**Requirement:** Scan the data beneath this task and copy each line that includes "with".
★ ★ ★
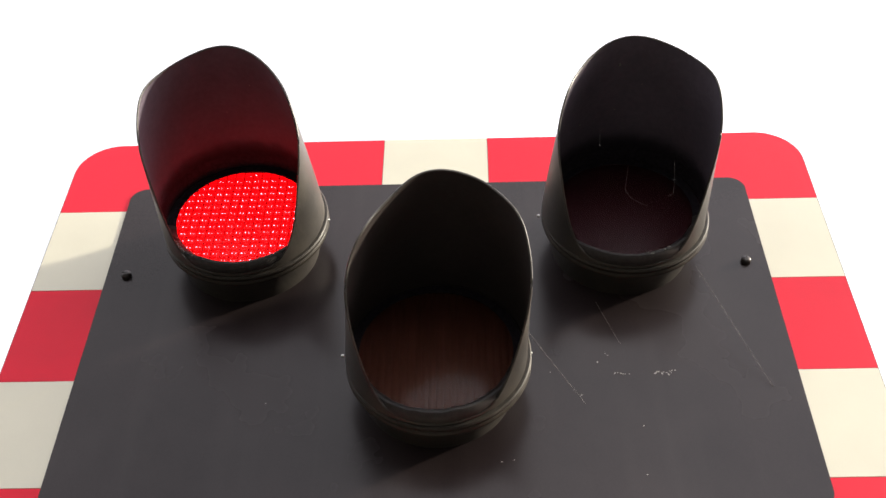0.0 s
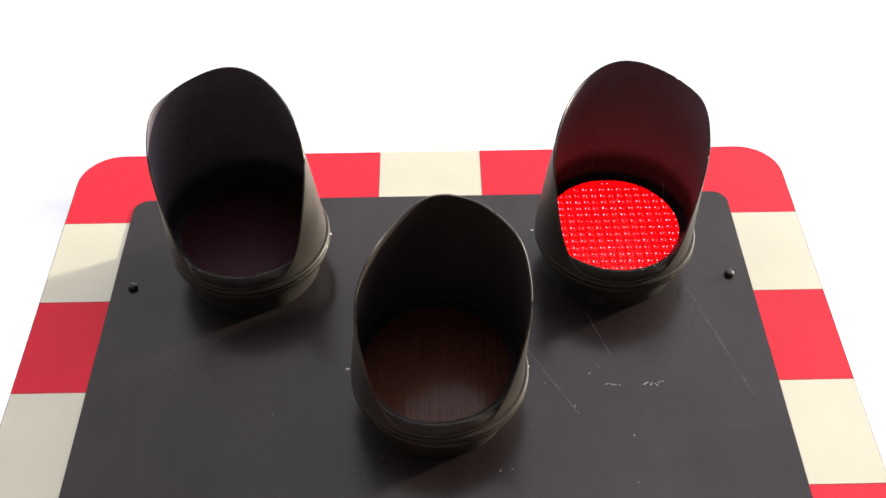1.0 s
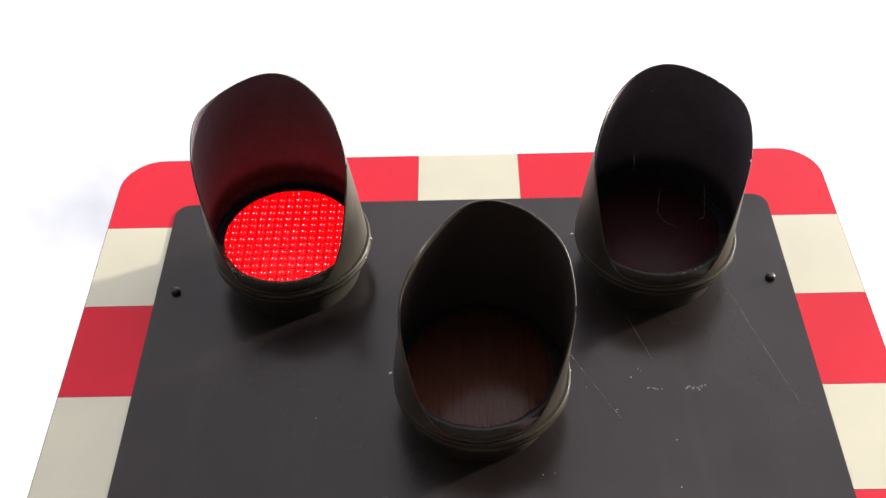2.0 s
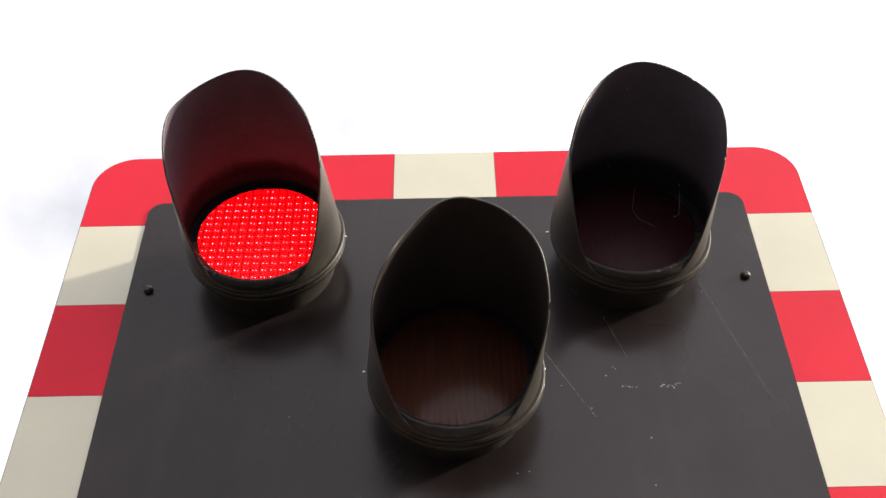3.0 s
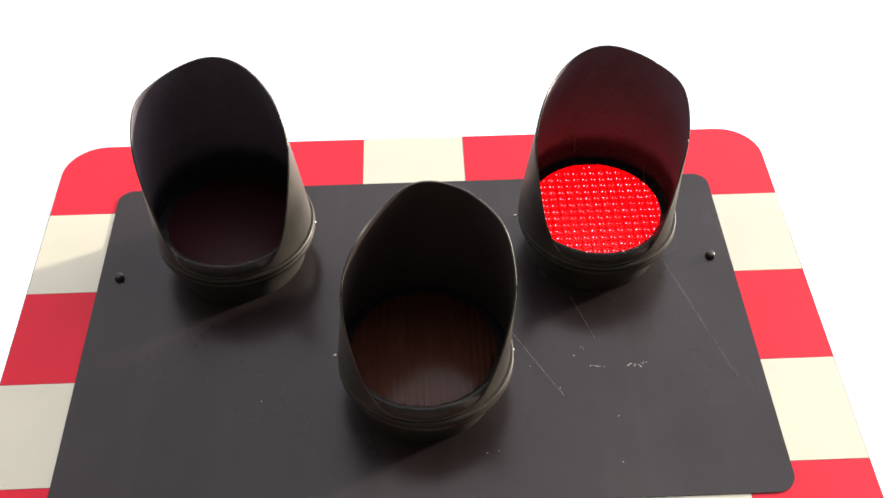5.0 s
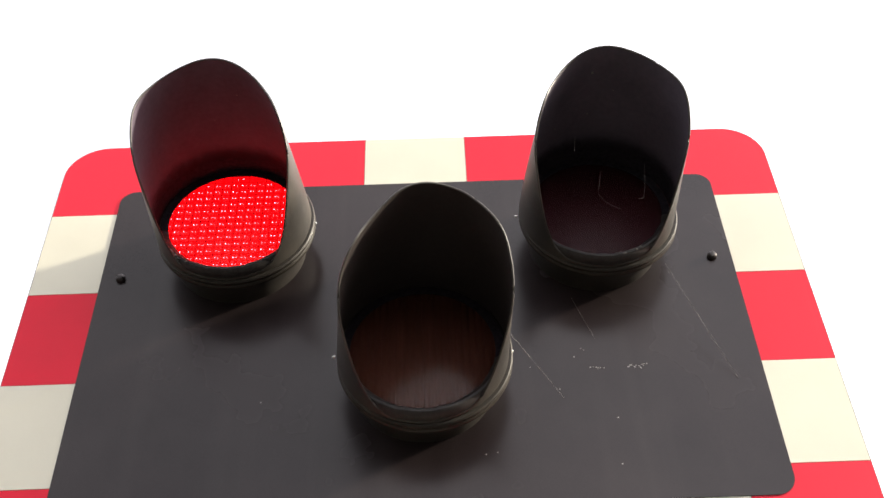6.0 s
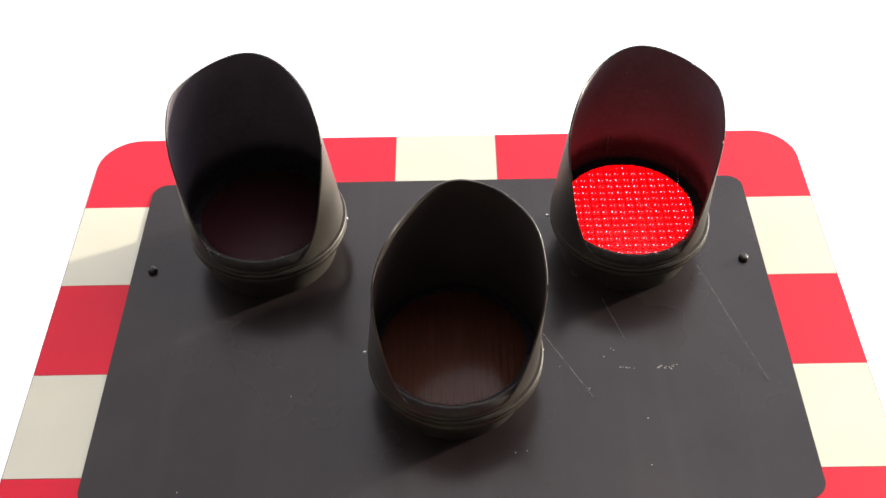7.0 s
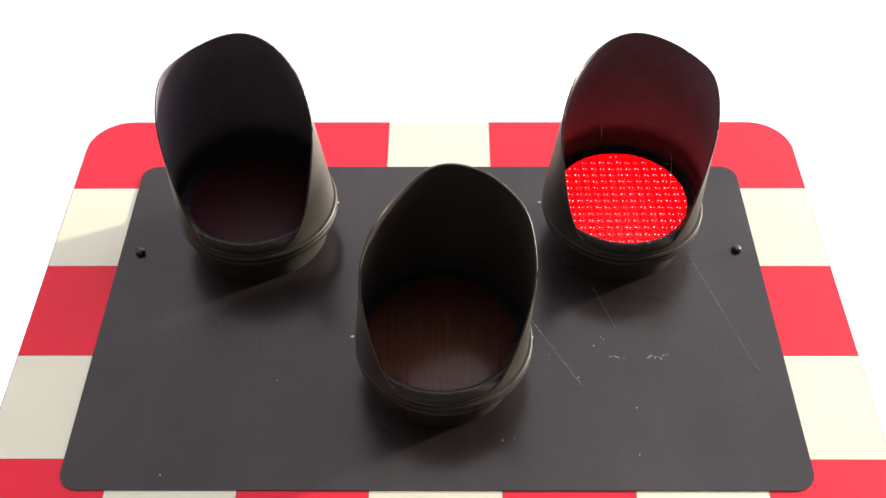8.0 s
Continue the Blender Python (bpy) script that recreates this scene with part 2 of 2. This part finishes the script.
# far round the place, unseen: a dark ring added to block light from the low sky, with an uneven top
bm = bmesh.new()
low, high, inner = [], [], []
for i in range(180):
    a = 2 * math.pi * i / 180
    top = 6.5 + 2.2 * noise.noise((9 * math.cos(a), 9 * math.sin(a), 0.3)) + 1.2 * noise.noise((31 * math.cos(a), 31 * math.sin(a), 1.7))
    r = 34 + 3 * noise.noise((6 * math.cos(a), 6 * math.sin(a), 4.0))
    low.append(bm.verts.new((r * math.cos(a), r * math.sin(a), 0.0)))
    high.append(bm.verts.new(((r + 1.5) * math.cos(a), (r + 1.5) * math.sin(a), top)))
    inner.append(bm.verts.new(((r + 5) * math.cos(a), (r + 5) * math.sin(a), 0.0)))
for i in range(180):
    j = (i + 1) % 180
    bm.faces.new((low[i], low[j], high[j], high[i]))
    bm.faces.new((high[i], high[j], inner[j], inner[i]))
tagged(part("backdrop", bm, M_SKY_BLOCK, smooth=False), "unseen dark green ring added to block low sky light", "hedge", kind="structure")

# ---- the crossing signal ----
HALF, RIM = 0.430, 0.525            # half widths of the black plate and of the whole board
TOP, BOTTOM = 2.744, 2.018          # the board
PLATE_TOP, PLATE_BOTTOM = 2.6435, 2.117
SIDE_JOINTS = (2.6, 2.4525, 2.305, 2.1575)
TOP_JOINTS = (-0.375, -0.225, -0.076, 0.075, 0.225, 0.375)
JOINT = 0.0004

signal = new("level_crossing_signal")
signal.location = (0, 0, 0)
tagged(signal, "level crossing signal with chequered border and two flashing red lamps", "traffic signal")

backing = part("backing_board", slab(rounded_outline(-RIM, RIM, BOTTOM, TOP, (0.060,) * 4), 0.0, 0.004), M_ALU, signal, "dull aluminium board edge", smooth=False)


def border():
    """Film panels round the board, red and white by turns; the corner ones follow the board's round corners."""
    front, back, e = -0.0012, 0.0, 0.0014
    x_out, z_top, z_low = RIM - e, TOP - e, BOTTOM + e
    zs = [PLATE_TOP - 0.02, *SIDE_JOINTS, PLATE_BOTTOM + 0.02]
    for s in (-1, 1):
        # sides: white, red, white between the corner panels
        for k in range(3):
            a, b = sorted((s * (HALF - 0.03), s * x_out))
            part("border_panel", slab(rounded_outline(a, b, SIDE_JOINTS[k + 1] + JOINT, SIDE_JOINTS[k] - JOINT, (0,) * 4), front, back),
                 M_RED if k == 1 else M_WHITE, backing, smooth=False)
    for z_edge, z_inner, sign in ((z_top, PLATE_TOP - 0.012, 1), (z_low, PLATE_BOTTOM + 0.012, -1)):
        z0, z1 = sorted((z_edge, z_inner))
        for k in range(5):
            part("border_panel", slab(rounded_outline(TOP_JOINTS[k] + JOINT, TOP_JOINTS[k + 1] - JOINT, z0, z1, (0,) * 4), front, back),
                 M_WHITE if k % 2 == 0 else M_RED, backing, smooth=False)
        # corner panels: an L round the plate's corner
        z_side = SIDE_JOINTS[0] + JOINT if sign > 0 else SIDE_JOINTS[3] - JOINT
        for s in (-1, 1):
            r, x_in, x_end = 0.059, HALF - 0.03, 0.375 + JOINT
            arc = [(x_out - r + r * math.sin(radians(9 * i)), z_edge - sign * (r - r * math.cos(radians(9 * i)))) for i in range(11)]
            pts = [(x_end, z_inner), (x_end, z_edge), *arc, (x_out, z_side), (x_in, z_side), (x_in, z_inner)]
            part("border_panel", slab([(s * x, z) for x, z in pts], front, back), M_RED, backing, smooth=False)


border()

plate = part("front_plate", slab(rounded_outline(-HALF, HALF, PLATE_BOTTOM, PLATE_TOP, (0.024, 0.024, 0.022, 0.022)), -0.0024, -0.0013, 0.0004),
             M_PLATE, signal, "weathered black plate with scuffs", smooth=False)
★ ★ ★
**Answer for this exercise:**
Continue the Blender Python (bpy) script that recreates this scene with part 2 of 2. This part finishes the script.
# far round the place, unseen: a dark ring added to block light from the low sky, with an uneven top
tagged(signal, "level crossing signal with chequered border and two flashing red lamps", "traffic signal")
             M_PLATE, signal, "weathered black plate with scuffs", smooth=False)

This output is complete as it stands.